2008 yılının son aylarında dünya büyük bir ekonomik krizle karşılaştı. Başlangıçta bir çok uzman bunun sadece finans piyasalarını etkileyen, bölgesel bir kriz olacağını öngörmüştü. Benzer bir biçimde krizin Türkiye’yi teğet geçeceği, bizzat Başbakan R. Tayyip Erdoğan tarafından dile getirildi. Ancak kısa bir süre içinde hem krizin bölgesel olmadığı hem de finans piyasalarıyla sınırlı kalmayacağı ortaya çıktı.

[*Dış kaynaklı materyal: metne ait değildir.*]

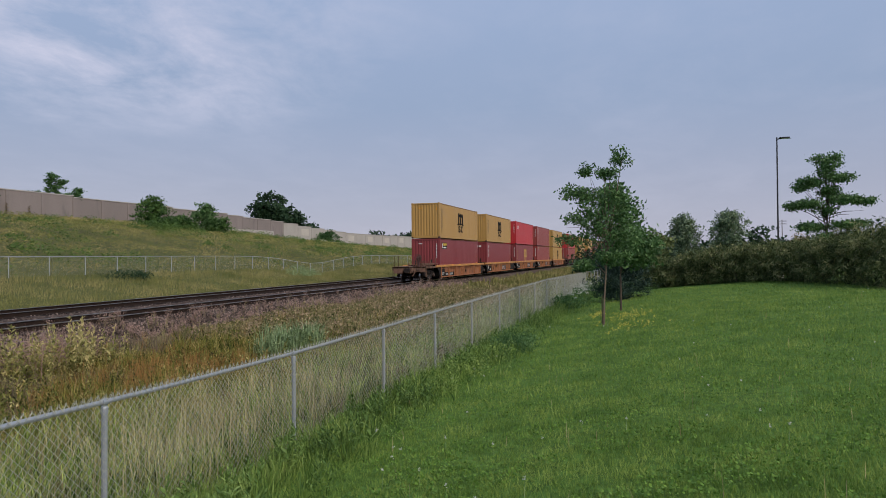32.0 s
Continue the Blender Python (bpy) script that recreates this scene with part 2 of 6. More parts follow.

ABD krizi önelemek ve etkilerini azaltmak için 700 milyar $’lik bir ‘kurtarma planı’nı devreye soktu. Bu süreç içinde Lehman Brothers Inc. adlı ABD’li Yatırım Bankası 613 milyar $ borçla tarihin en büyük iflasını verirken, General Motors Corporation, Chrysler gibi şirketler de batmak üzere iken ya kamusallaştırıldılar ya da yeni ortaklar bulmak zorunda kaldılar. AIG adlı en büyük sigorta şirketi ise kamulaştırılarak kurtarılmaya çalışıldı. ABD bugüne kadar krizi önlemek için 8.5 trilyon $ para harcadı.
Kriz hızla küresel bir nitelik kazandı ve Avrupa, Uzak Asya gibi bölgeler ciddi olarak etkilendi. TÜİK rakamlarına göre, 2008 Aralık ayında Türkiye’de işsiz sayısı bir ayda 279 bin kişi arttı. Sendikalar kriz nedeniyle 1 milyon işçinin işten çıkarıldığını söylüyor. Tarım dışı işsizlik oranı % 17 seviyelerinde. Aileleriyle beraber 20 milyon kişinin Türkiye’de işsizlikten etkilendiği tahmin ediliyor.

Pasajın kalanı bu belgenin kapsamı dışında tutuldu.